The Russian government decided on Wednesday to ditch a 20 year-old exchange that sent Russian high school students to the US amid escalating tensions between the former Cold War enemies. According to a report in the AFP news agency, the Kremlin accused the US of encouraging a student to stay behind under the guardianship of a gay couple and therefore bypassing a Russian law banning adoption by gay parents.

"The child, who has a mother in Russia, has illegally been placed under guardianship, and the boy has been handed over to a US gay couple," Russia's children's ombudsman Pavel Astakhov said. Astakhov added that the boy was from a good background and was perfectly healthy, saying he could therefore see no arguments against him returning to his homeland.

US ambassador to Moscow John Tefft expressed his regret that the two-decade program was being shut down, saying the exchange had "built deep and strong connections between the people of Russia and the United States."

The Future Leaders Exchange Program (FLEX) has sent over 8,000 Russian students to families in the US. In 2013 alone there were 14,000 applicants, of which only 238 were chosen to participate in the program.

Disrespecting Russian principles

Alumnae of the program, such as Kommersant newspaper correspondent Elena Chernenko, have lamented its suspension, saying the program fostered understanding and helped shed stereotypes. The US government, along with NGOs, sponsored a number of such exchanges since the fall of the Soviet Union in an effort to improve relations with its former foe.

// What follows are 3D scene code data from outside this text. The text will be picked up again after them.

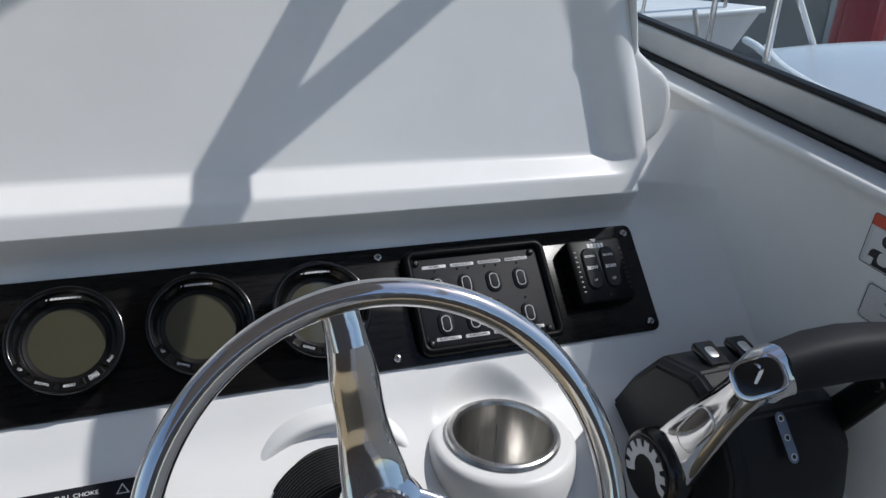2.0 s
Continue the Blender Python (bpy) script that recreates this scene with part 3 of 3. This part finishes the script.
# grips
hub_l = part("button_housing", sweep([GR + Vector((-0.002, -0.002, 0.001)), GR + Vector((0.007, 0.0, 0.005)), GR + Vector((0.018, 0.0, 0.008))], [(0.0135, 0.0185), (0.0150, 0.020), (0.0165, 0.0205)], up=(0, 0.5, 1), power=3.5, n=28), CHROME, ctl, "chrome switch housing")
bmx = look(GR + Vector((-0.006, -0.007, 0.009)), GR + Vector((0.055, 0.045, -0.050))) @ Matrix.Rotation(radians(34), 4, "Z")
part("switch_plate", slab(0.039, 0.031, 0.012, 0.011, 0.002, -0.009), CHROME, hub_l, "chrome switch surround", bmx)
part("thumb_switch", slab(0.0335, 0.0250, 0.003, 0.0095, 0.0015, 0.0028), BLACK_GLOSS, hub_l, "black thumb switch", bmx)
part("switch_mark", prism([(-0.005, -0.004), (-0.003, -0.005), (0.003, 0.001), (0.005, 0.004), (0.001, 0.003)], "z", 0.0058, 0.0061), INK, hub_l, "", bmx)
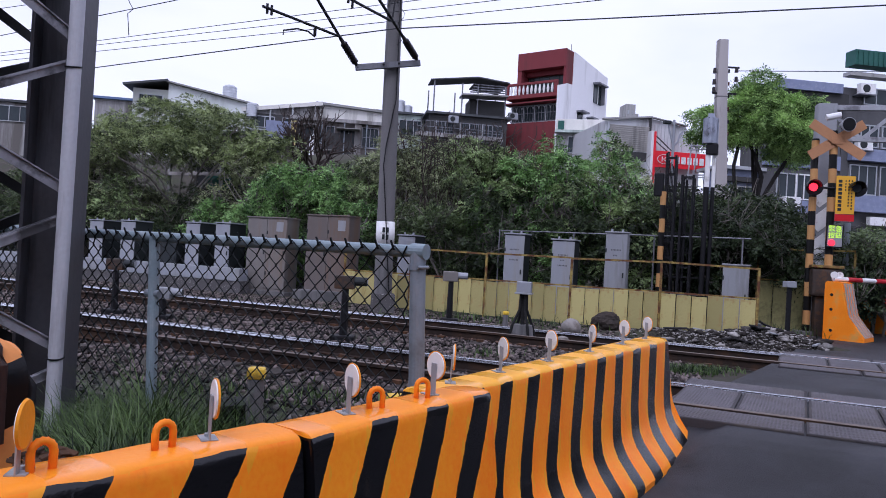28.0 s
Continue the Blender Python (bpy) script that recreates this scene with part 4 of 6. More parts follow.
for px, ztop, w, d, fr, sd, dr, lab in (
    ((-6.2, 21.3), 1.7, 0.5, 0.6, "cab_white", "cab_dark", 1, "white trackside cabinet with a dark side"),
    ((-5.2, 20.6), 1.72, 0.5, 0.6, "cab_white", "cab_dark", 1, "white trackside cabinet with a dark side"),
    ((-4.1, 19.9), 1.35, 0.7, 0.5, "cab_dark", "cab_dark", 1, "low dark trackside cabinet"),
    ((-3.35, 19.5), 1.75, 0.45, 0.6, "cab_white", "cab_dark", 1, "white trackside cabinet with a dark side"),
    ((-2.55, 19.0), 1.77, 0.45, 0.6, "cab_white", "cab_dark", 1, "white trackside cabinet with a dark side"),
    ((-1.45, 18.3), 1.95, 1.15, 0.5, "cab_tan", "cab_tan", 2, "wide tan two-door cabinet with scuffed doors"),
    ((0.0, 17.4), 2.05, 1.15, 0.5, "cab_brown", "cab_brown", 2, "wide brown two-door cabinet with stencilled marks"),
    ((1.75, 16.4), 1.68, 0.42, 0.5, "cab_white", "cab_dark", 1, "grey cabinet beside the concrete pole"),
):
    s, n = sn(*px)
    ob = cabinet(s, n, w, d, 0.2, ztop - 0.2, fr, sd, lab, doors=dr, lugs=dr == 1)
    if dr == 2:
        bm = nb()
        for k in range(8):
            box(bm, -0.5 + k * 0.085, -0.45 + k * 0.085, -d / 2 - 0.0085, -d / 2 - 0.0065, 1.22, 1.3)
        tagged(part("stencil", bm, "stencil", ob, "unreadable dark stencilled marks"), kind="stuff")
trough = thing("cable_trough", "long white concrete cable trough on a dark base", "trough", along(0, 0))
part("base", box(nb(), -24.0, -11.3, 13.98, 14.3, -0.1, 0.40), "concrete_dark", trough)
for k in range(13):
    part("segment", box(nb(), -24.0 + k * 0.975, -24.0 + k * 0.975 + 0.965, 13.96, 14.28, 0.40, 0.70, 0.012), "cab_white", trough)
# brick plinths
bm = nb()
box(bm, -9.9, -7.4, 14.1, 15.1, -0.1, 0.32, 0.02)
tagged(finish("plinth", bm, "concrete"), "dark concrete plinth under the wide cabinets", "plinth").matrix_world = along(0, 0)


def track_box(x, y, z, h, label, body="cab_white", tripod=True):
    ob = thing("signal_box", label, "signal box", pose(x, y, z, 0, 0, RAILWAY + 10))
    bm = nb()
    box(bm, -0.11, 0.11, -0.09, 0.09, h - 0.17, h, 0.015)
    part("housing", bm, body, ob)
    bm = nb()
    box(bm, -0.13, 0.13, -0.11, 0.11, h - 0.19, h - 0.165, 0.006)
    part("flange", bm, body, ob)
    if tripod:
        for a in range(4):
            c, s_ = math.cos(a * 1.57 + 0.6), math.sin(a * 1.57 + 0.6)
            bm = nb()
            path_tube(bm, [(0.05 * c, 0.05 * s_, h - 0.19), (0.06 * c, 0.06 * s_, h * 0.5), (0.17 * c, 0.17 * s_, h * 0.22), (0.22 * c, 0.22 * s_, 0.0)], 0.022, 6)
            part("cable", bm, "rubber", ob, "thick black cable")
        bm = nb()
        tube(bm, (0, 0, -0.1), (0, 0, h * 0.24), 0.2, 0.15, 14)
        part("footing", bm, "concrete", ob)
    bm = nb()
    tube(bm, (0, 0, 0), (0, 0, h - 0.19), 0.035, 0.03, 8)
    part("stem", bm, "rubber", ob)
    return ob


track_box(2.93, 10.85, 0.11, 0.86, "white junction box on black cables beside the track")


def sensor(x, y, z, h, turn, label, body="cab_brown", base=True):
    """A trackside lamp unit: a box with a pale lens barrel on a post."""
    ob = thing("track_sensor", label, "signal", pose(x, y, z, 0, 0, turn))
    bm = nb()
    box(bm, -0.15, 0.12, -0.07, 0.07, h - 0.19, h - 0.01, 0.02)
    part("housing", bm, body, ob)
    bm = nb()
    tube(bm, (0.11, 0, h - 0.08), (0.29, 0, h - 0.08), 0.06, 0.06, 12)
    dark = body == "housing_brown"
    barrel = part("barrel", bm, "cab_dark" if dark else "cab_white", ob, "dark lens barrel" if dark else "pale lens barrel")
    part("lens", tube(nb(), (0.291, 0, h - 0.08), (0.296, 0, h - 0.08), 0.05, 0.048, 12), "cab_white" if dark else "cab_dark", barrel, "round lens")
    bm = nb()
    tube(bm, (0.0, 0, 0), (0.0, 0, h - 0.16), 0.06, 0.045, 8)
    part("stem", bm, "black_steel", ob)
    bm = nb()
    box(bm, -0.16, 0.16, -0.12, 0.12, -0.1, 0.09, 0.02)
    part("foot", bm, "black_steel", ob)
    return ob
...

The Kremlin forbade adoptions of Russian children by American couples in 2012. The law came in retaliation for a US statute which implicated several Russian officials in the death of Sergei Magnitsky, a whistleblower who exposed a connection between the police and organized crime. Since then Russia has tightened its regulations to include any country that allows gay marriage. The Russian foreign ministry has accused the US of using the FLEX program to circumvent Russian law, saying the US was therefore neglecting the "moral and ethical principles of Russian society."